### EXERCISE DETAILS
From the listing, collect all lines containing the word "category".

### DATA BLOCK
☆ ☆ ☆ ☆

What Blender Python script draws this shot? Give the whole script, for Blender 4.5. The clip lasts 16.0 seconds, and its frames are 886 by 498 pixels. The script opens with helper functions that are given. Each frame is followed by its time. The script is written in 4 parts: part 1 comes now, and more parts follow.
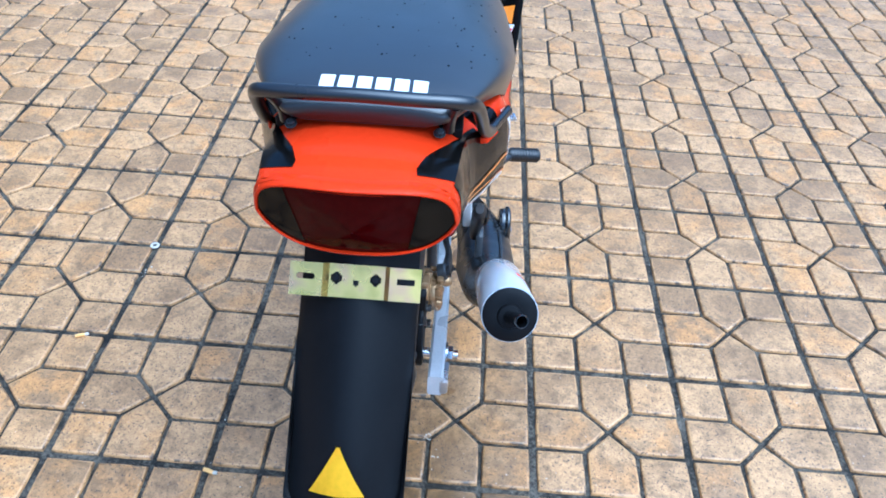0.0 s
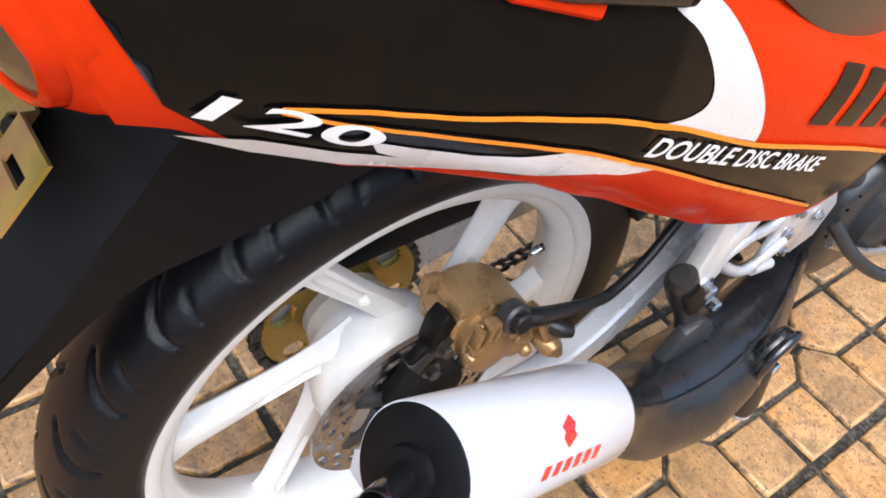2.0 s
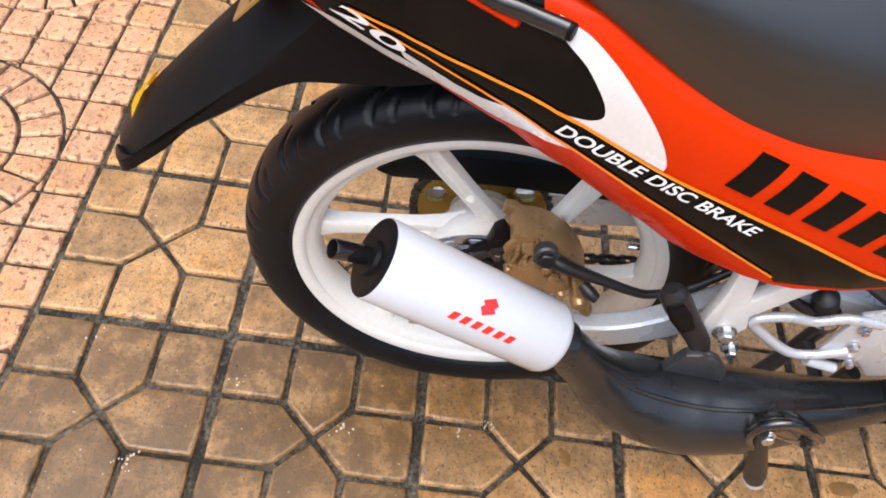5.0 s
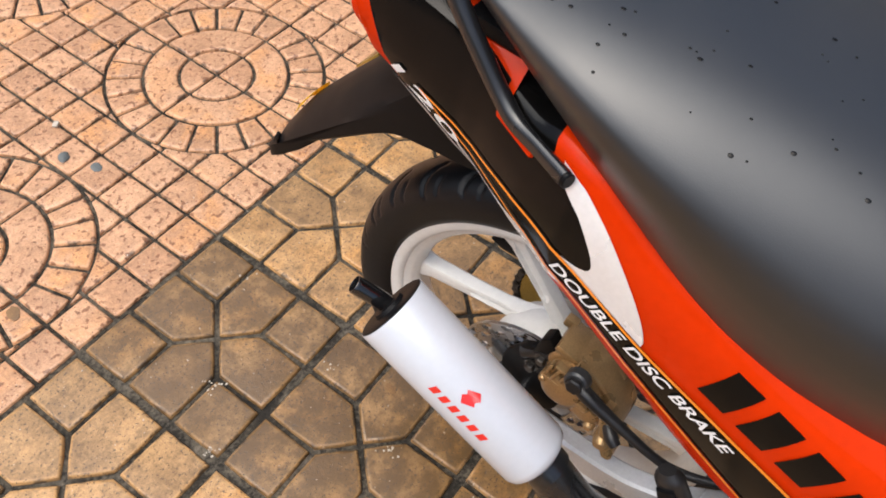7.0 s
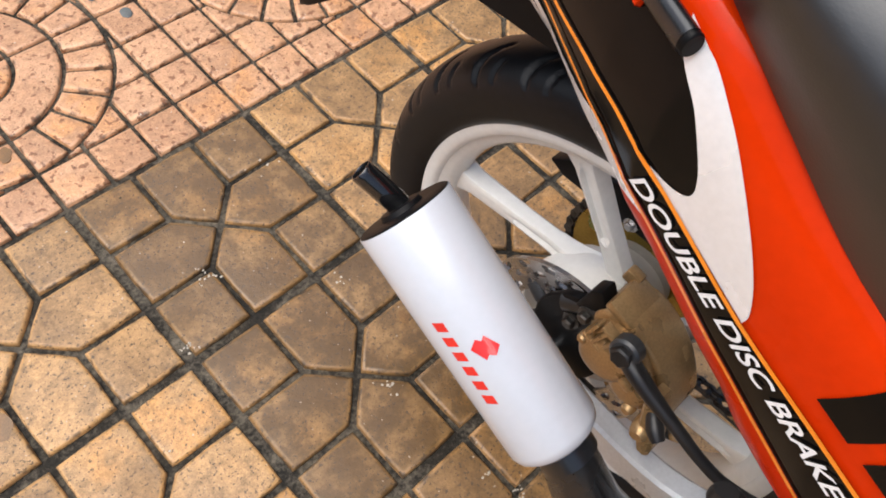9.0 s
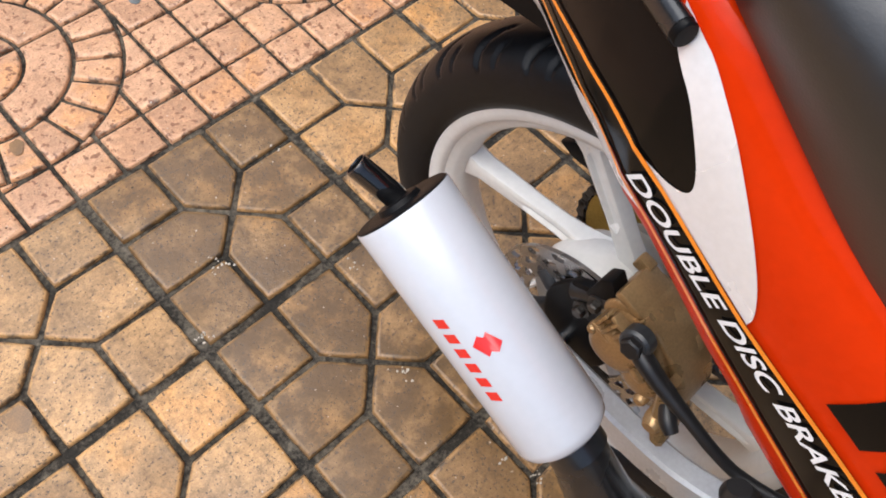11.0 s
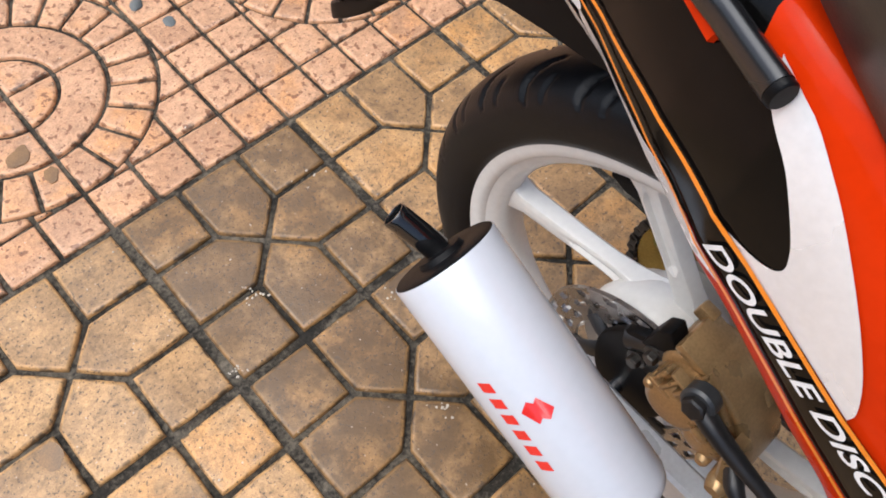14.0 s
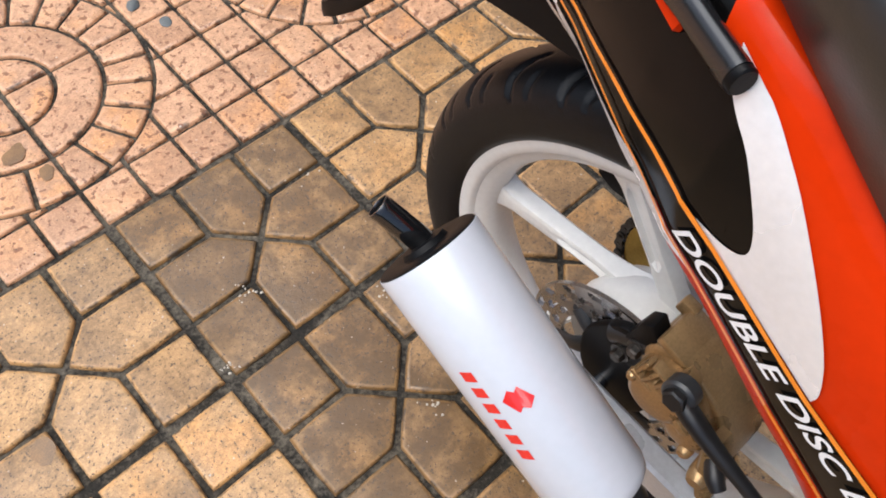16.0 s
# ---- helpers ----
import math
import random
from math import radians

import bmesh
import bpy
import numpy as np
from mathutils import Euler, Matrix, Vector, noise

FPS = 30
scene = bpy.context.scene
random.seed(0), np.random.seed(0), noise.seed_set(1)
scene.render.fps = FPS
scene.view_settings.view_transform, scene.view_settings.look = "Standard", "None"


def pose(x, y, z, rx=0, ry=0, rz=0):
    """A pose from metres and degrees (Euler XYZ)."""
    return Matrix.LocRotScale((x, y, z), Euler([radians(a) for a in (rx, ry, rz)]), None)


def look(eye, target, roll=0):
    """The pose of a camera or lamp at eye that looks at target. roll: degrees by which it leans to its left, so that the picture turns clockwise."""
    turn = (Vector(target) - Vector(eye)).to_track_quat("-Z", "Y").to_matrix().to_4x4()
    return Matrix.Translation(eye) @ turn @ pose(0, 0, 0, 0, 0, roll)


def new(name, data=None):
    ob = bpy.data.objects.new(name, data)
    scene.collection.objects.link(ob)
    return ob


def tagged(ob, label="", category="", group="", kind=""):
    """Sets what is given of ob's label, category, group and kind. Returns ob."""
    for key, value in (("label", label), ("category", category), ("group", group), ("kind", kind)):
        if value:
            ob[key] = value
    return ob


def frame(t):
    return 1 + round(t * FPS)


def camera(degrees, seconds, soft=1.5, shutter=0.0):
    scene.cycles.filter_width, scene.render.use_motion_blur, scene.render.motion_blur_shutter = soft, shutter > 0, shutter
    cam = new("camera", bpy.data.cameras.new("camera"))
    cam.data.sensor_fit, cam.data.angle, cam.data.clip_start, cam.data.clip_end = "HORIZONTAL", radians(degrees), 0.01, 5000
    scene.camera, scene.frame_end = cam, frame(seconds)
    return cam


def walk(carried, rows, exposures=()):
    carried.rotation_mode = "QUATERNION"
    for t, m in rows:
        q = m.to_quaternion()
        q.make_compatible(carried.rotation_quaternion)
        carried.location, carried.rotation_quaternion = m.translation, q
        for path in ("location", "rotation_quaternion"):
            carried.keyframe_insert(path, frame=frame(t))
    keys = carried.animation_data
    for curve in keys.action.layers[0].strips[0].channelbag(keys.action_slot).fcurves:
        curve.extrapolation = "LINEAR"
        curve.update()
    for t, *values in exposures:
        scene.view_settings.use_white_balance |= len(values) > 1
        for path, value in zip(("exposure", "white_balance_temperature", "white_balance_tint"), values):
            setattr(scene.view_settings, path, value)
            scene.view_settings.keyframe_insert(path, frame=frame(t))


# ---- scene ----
cam = camera(59.2, 16.0, 1.8)
PATH = [
    (0, (0.1185, -0.1951, 1.1584), (0.1005, 0.5697, 0.5144), 3.44),
    (0.5, (0.2556, -0.0804, 1.1196), (0.0654, 0.6310, 0.4430), 6.35),
    (1, (0.3291, 0.0709, 1.0894), (0.0128, 0.7204, 0.3979), 10.22),
    (1.5, (0.3102, 0.2489, 0.9960), (-0.1062, 0.8338, 0.2999), 12.84),
    (2, (0.3071, 0.3513, 0.8379), (-0.1777, 0.8334, 0.1081), 12.94),
    (2.5, (0.3216, 0.4139, 0.7633), (-0.1680, 0.7708, -0.0322), 10.43),
    (3, (0.3059, 0.4313, 0.7300), (-0.1598, 0.7262, -0.1044), 8.81),
    (3.5, (0.3027, 0.4386, 0.7354), (-0.1609, 0.6927, -0.1134), 8.49),
    (4, (0.3589, 0.4576, 0.8089), (-0.1309, 0.6672, -0.0374), 9.71),
    (4.5, (0.4260, 0.4728, 0.8992), (-0.1134, 0.6177, 0.0698), 10.60),
    (5, (0.5534, 0.5038, 0.9954), (-0.0505, 0.5564, 0.2001), 11.79),
    (5.2, (0.5861, 0.5225, 1.0380), (-0.0390, 0.5301, 0.2575), 12.16),
    (7.3, (0.4734, 0.6913, 1.0613), (-0.0453, 0.4011, 0.2571), 9.80),
    (7.5, (0.4666, 0.6955, 1.0526), (-0.0441, 0.4143, 0.2401), 11.13),
    (8, (0.4384, 0.7001, 0.9997), (-0.0503, 0.4247, 0.1718), 14.52),
    (8.5, (0.4125, 0.6665, 0.9450), (-0.0509, 0.3881, 0.1037), 16.06),
    (9, (0.4088, 0.6589, 0.9140), (-0.0351, 0.3787, 0.0628), 16.33),
    (11.5, (0.3753, 0.6577, 0.9078), (-0.0180, 0.3752, 0.0329), 11.79),
    (12, (0.3706, 0.6585, 0.8997), (-0.0176, 0.3724, 0.0237), 10.83),
    (12.5, (0.3691, 0.6420, 0.8900), (-0.0136, 0.3466, 0.0146), 9.74),
    (13, (0.3565, 0.6208, 0.8838), (-0.0200, 0.3154, 0.0091), 8.69),
    (13.5, (0.3548, 0.6255, 0.8855), (-0.0188, 0.3120, 0.0125), 8.17),
    (14, (0.3546, 0.6242, 0.8893), (-0.0162, 0.3057, 0.0169), 7.77),
    (14.5, (0.3573, 0.6306, 0.8919), (-0.0143, 0.3117, 0.0200), 7.92),
    (15, (0.3559, 0.6367, 0.8937), (-0.0168, 0.3178, 0.0223), 7.99),
    (15.5, (0.3563, 0.6318, 0.8961), (-0.0184, 0.3113, 0.0261), 8.07),
    (16, (0.3554, 0.6382, 0.8927), (-0.0203, 0.3161, 0.0237), 8.12),
]
EXPOSURE = [(0, 1.12, 4080, -1), (0.5, 1.00, 4100, -1), (1.0, 0.90, 4450, 0), (1.5, 0.88, 5100, 2), (2.0, 1.12, 5600, 7), (2.5, 1.16, 5700, 9), (3.0, 1.08, 5600, 10), (4.0, 1.00, 5750, 9), (5.2, 0.86, 5850, 8), (7.3, 0.58, 6100, 8), (9.2, 0.58, 6050, 8), (11.3, 0.58, 5850, 8), (16, 0.58, 5800, 7)]
walk(cam, [(t, look(eye, target, roll)) for t, eye, target, roll in PATH], EXPOSURE)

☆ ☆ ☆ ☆

### THE COMPLETED TASK
def tagged(ob, label="", category="", group="", kind=""):
    """Sets what is given of ob's label, category, group and kind. Returns ob."""
    for key, value in (("label", label), ("category", category), ("group", group), ("kind", kind)):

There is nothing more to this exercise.